Assegno divorzile alla ex moglie autosufficiente 

Assegno divorzile alla ex moglie autosufficiente 

Con recente Sentenza della Cassazione (10226/2022), è stato riconosciuto il diritto all’assegno divorzile alla ex moglie autosufficiente da un punto di vista economico. Nel dettaglio, in presenza di un reddito, doppio rispetto a quello dell’altro coniuge che richiede il mantenimento, nonché di un matrimonio di lunga durata (20 anni), sono stati disapplicati i criteri suggeriti da altra precedente pronuncia della Cassazione (11504/2017) la quale condizionava la concessione dell’assegno divorzile all’assenza di autosufficienza economica del coniuge richiedente.

Siamo in presenza dell’ennesimo cambio di direzione della Cassazione con l’apparente reintroduzione, quindi, per quei matrimoni di lunga durata, del criterio del tenore di vita per determinare l’ammontare dell’assegno di mantenimento.
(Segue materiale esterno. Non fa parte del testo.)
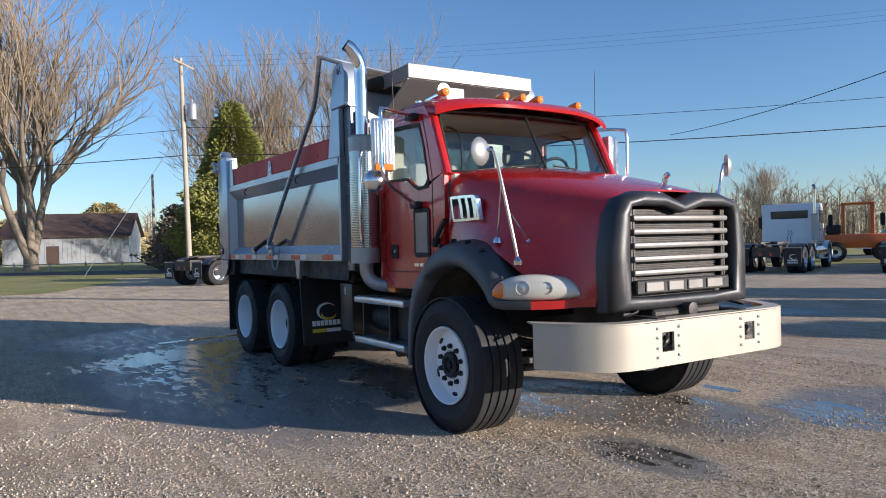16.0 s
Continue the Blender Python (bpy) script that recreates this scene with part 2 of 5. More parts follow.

In verità, tuttavia, con la Sentenza del 2022, oggetto di esame, l’assegno in favore del coniuge più debole dal punto di vista economico, è stato riconosciuto un assegno mensile di € 250,00, importo, di per sé, abbastanza modesto e non correlato direttamente, quindi, al tenore di vita.

L’apparente cambio di direzione, peraltro, potrebbe considerarsi rispettoso dell’orientamento del medesimo organo giudicante espresso nel 2021 (n. 24250/2021) che, con riferimento all’assegno divorzile, aveva sancito il seguente principio: “il giudice deve quantificare l’assegno rapportandolo non al pregresso tenore di vita familiare, ma in misura adeguata innanzitutto a garantire, in funzione assistenziale, l’indipendenza o autosufficienza economica dell’ex coniuge, intesa in unaccezione non circoscritta alla pura sopravvivenza ma ancorata ad un criterio di normalità, avuto riguardo alla concreta situazione del coniuge richiedente nel contesto in cui egli vive, nel qual caso l’assegno deve essere adeguato a colmare lo scarto tra detta situazione ed il livello dell’autosufficienza come individuato dal giudice di merito. Ed inoltre, ove ne ricorrano i presupposti e vi sia una specifica prospettazione in tal senso, l’assegno deve essere adeguato a compensare il coniuge economicamente più debole, in funzione perequativo-compensativa, del sacrificio sopportato per aver rinunciato a realistiche occasioni professionali-reddituali (che il coniuge richiedente ha l’onere di dimostrare nel giudizio), al fine di contribuire ai bisogni della famiglia, rimanendo, in tal caso, assorbito l’eventuale profilo assistenziale“.

Pare opportuno, quindi, cercare di individuare la direzione in cui si sta muovendo la Cassazione con la (forse, presuntuosa) descrizione dei criteri che ispirano, oggi, la quantificazione dell’assegno divorzile: il tenore di vita (durante la vigenza del matrimonio) non deve ispirare la quantificazione della determinazione dell’assegno divorzile, tuttavia, in presenza di un matrimonio di lunga durata, sussiste una casistica che giustifica il pagamento di un assegno non connesso esclusivamente all’assenza di un reddito da lavoro del coniuge richiedente l’assegno. In taluni casi, infatti, occorre compensare il sacrificio (con riferimento alla crescita ed alla realizzazione professionale-reddituale) del coniuge più debole da un punto di vista economico, con un contributo economico non circoscritto alla sopravvivenza, soprattutto laddove il richiedente si sia occupato in misura prevalente della crescita dei figli, rinunciando o compromettendo, anche solo in parte, la propria realizzazione professionale; in altri casi, invece, in presenza di una rilevante differenza di redditi tra i coniugi, la introduzione di un assegno di mantenimento, sempre in presenza di matrimoni di lunga durata, può permettere di rimediare almeno in parte quello squilibrio reddituale esistente tra i coniugi in pendenza del matrimonio.